*Goal of the exercise*:
Quote the listing below in its entirety, omitting every image.

*Dataset content*:
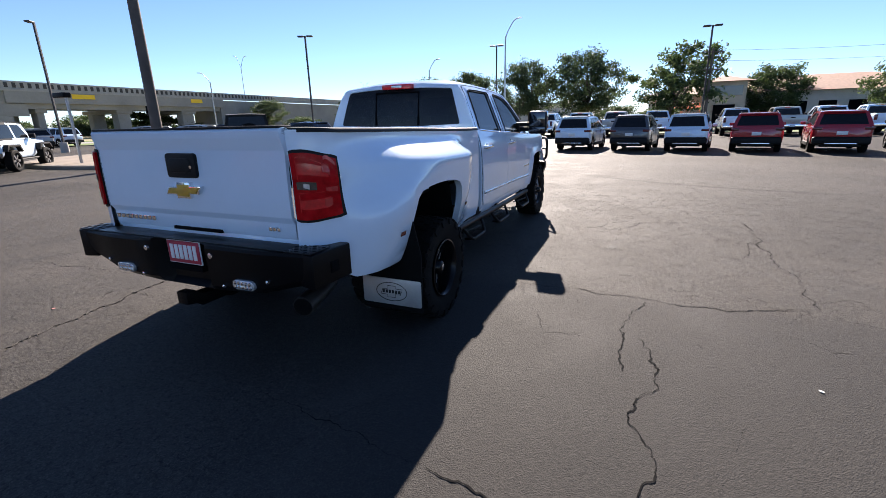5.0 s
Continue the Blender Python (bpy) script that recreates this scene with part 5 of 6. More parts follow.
def shell(cols, dark=0.0):
    """A car's lower body. cols: (place along, foot, top, half width); rear end first."""
    bm = BM()
    rows = []
    for y, zb, zt, w in cols:
        h = zt - zb
        half = [(w * 0.93, zb), (w * 0.985, zb + 0.12 * h), (w, zb + 0.40 * h), (w, zb + 0.66 * h), (w * 0.985, zb + 0.86 * h), (w * 0.955, zb + 0.96 * h), (w * 0.90, zt), (w * 0.5, zt + 0.020), (0, zt + 0.025)]
        rows.append([(x, y, z) for x, z in half] + [(-x, y, z) for x, z in half[-2::-1]])
    vs = sheet(bm, rows)
    bm.faces.new(vs[0][::-1])
    bm.faces.new(vs[-1])
    bmesh.ops.recalc_face_normals(bm, faces=bm.faces[:])
    return bm


def house(y0, y1, y2, y3, zb, zr, w0, w1, bow=0.04):
    """The upper body: y0, y3 the rear and front ends at the belt, y1, y2 at the roof."""
    def at(s, t, u):
        """s 0..1 rear to front, t 0..1 belt to roof, u -1..1 across."""
        z = zb + (zr - zb) * t
        a, b = y0 + (y1 - y0) * t ** 0.9, y3 + (y2 - y3) * t
        w = w0 + (w1 - w0) * t ** 1.2
        return Vector((u * w, a + (b - a) * s, z + 0.05 * t * math.sin(math.pi * min(1, max(0, s)))))
    return at


def pane(at, s0, s1, t0, t1, side, lift=0.006, cut0=0.0, cut1=0.0):
    bm = BM()
    rows = []
    for j in range(4):
        t = t0 + (t1 - t0) * j / 3
        a, b = s0 + cut0 * j / 3, s1 - cut1 * j / 3
        rows.append([at(a + (b - a) * i / 4, t, side * 1.0) + Vector((side * lift, 0, lift * 0.3)) for i in range(5)])
    sheet(bm, rows, side < 0)
    bmesh.ops.recalc_face_normals(bm, faces=bm.faces[:])
    return thicken(bm, 0.004)


def end_pane(at, s, t0, t1, u, lift):
    bm = BM()
    rows = [[at(s, t0 + (t1 - t0) * j / 3, u * (-1 + 2 * i / 6)) + Vector((0, lift * (1 + 0.0 * j), abs(lift) * 0.4)) for i in range(7)] for j in range(4)]
    sheet(bm, rows)
    bmesh.ops.recalc_face_normals(bm, faces=bm.faces[:])
    return thicken(bm, 0.004)


def upper(v, at, colour, panes, zr, rear_t=(0.12, 0.86), roof_mat=None, glass="tint", rear_u=0.86):
    """Builds the painted shell, the windows and the roof of an upper body."""
    bm = BM()
    ss = [0, 0.08, 0.25, 0.5, 0.75, 0.92, 1]
    for side in (-1, 1):
        sheet(bm, [[at(s, t, side) for s in ss] for t in (0, 0.33, 0.66, 0.9, 1.0)], side < 0)
    us = [-1, -0.6, -0.2, 0.2, 0.6, 1]
    sheet(bm, [[at(0, t, u) for u in us] for t in (0, 0.5, 1.0)], True)
    sheet(bm, [[at(1, t, u) for u in us] for t in (0, 0.5, 1.0)])
    sheet(bm, [[at(s, 1.0, u) + Vector((0, 0, 0.035 * (1 - u * u))) for u in us] for s in ss])
    bmesh.ops.remove_doubles(bm, verts=bm.verts[:], dist=0.002)
    bmesh.ops.recalc_face_normals(bm, faces=bm.faces[:])
    part("cab", bm, roof_mat or colour, v, sharp=50)
    for s0, s1, c0, c1 in panes:
        for side in (-1, 1):
            part("side_window", pane(at, s0, s1, 0.10, 0.86, side, 0.006, c0, c1), glass, v, "dark tinted window")
    part("rear_window", end_pane(at, 0, *rear_t, rear_u, -0.008), glass, v, "dark tinted window")
    part("windscreen", end_pane(at, 1, 0.06, 0.92, 0.90, 0.008), glass, v, "windscreen")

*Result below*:
5.0 s
Continue the Blender Python (bpy) script that recreates this scene with part 5 of 6. More parts follow.
def shell(cols, dark=0.0):
    """A car's lower body. cols: (place along, foot, top, half width); rear end first."""
    bm = BM()
    rows = []
    for y, zb, zt, w in cols:
        h = zt - zb
        half = [(w * 0.93, zb), (w * 0.985, zb + 0.12 * h), (w, zb + 0.40 * h), (w, zb + 0.66 * h), (w * 0.985, zb + 0.86 * h), (w * 0.955, zb + 0.96 * h), (w * 0.90, zt), (w * 0.5, zt + 0.020), (0, zt + 0.025)]
        rows.append([(x, y, z) for x, z in half] + [(-x, y, z) for x, z in half[-2::-1]])
    vs = sheet(bm, rows)
    bm.faces.new(vs[0][::-1])
    bm.faces.new(vs[-1])
    bmesh.ops.recalc_face_normals(bm, faces=bm.faces[:])
    return bm


def house(y0, y1, y2, y3, zb, zr, w0, w1, bow=0.04):
    """The upper body: y0, y3 the rear and front ends at the belt, y1, y2 at the roof."""
    def at(s, t, u):
        """s 0..1 rear to front, t 0..1 belt to roof, u -1..1 across."""
        z = zb + (zr - zb) * t
        a, b = y0 + (y1 - y0) * t ** 0.9, y3 + (y2 - y3) * t
        w = w0 + (w1 - w0) * t ** 1.2
        return Vector((u * w, a + (b - a) * s, z + 0.05 * t * math.sin(math.pi * min(1, max(0, s)))))
    return at


def pane(at, s0, s1, t0, t1, side, lift=0.006, cut0=0.0, cut1=0.0):
    bm = BM()
    rows = []
    for j in range(4):
        t = t0 + (t1 - t0) * j / 3
        a, b = s0 + cut0 * j / 3, s1 - cut1 * j / 3
        rows.append([at(a + (b - a) * i / 4, t, side * 1.0) + Vector((side * lift, 0, lift * 0.3)) for i in range(5)])
    sheet(bm, rows, side < 0)
    bmesh.ops.recalc_face_normals(bm, faces=bm.faces[:])
    return thicken(bm, 0.004)


def end_pane(at, s, t0, t1, u, lift):
    bm = BM()
    rows = [[at(s, t0 + (t1 - t0) * j / 3, u * (-1 + 2 * i / 6)) + Vector((0, lift * (1 + 0.0 * j), abs(lift) * 0.4)) for i in range(7)] for j in range(4)]
    sheet(bm, rows)
    bmesh.ops.recalc_face_normals(bm, faces=bm.faces[:])
    return thicken(bm, 0.004)


def upper(v, at, colour, panes, zr, rear_t=(0.12, 0.86), roof_mat=None, glass="tint", rear_u=0.86):
    """Builds the painted shell, the windows and the roof of an upper body."""
    bm = BM()
    ss = [0, 0.08, 0.25, 0.5, 0.75, 0.92, 1]
    for side in (-1, 1):
        sheet(bm, [[at(s, t, side) for s in ss] for t in (0, 0.33, 0.66, 0.9, 1.0)], side < 0)
    us = [-1, -0.6, -0.2, 0.2, 0.6, 1]
    sheet(bm, [[at(0, t, u) for u in us] for t in (0, 0.5, 1.0)], True)
    sheet(bm, [[at(1, t, u) for u in us] for t in (0, 0.5, 1.0)])
    sheet(bm, [[at(s, 1.0, u) + Vector((0, 0, 0.035 * (1 - u * u))) for u in us] for s in ss])
    bmesh.ops.remove_doubles(bm, verts=bm.verts[:], dist=0.002)
    bmesh.ops.recalc_face_normals(bm, faces=bm.faces[:])
    part("cab", bm, roof_mat or colour, v, sharp=50)
    for s0, s1, c0, c1 in panes:
        for side in (-1, 1):
            part("side_window", pane(at, s0, s1, 0.10, 0.86, side, 0.006, c0, c1), glass, v, "dark tinted window")
    part("rear_window", end_pane(at, 0, *rear_t, rear_u, -0.008), glass, v, "dark tinted window")
    part("windscreen", end_pane(at, 1, 0.06, 0.92, 0.90, 0.008), glass, v, "windscreen")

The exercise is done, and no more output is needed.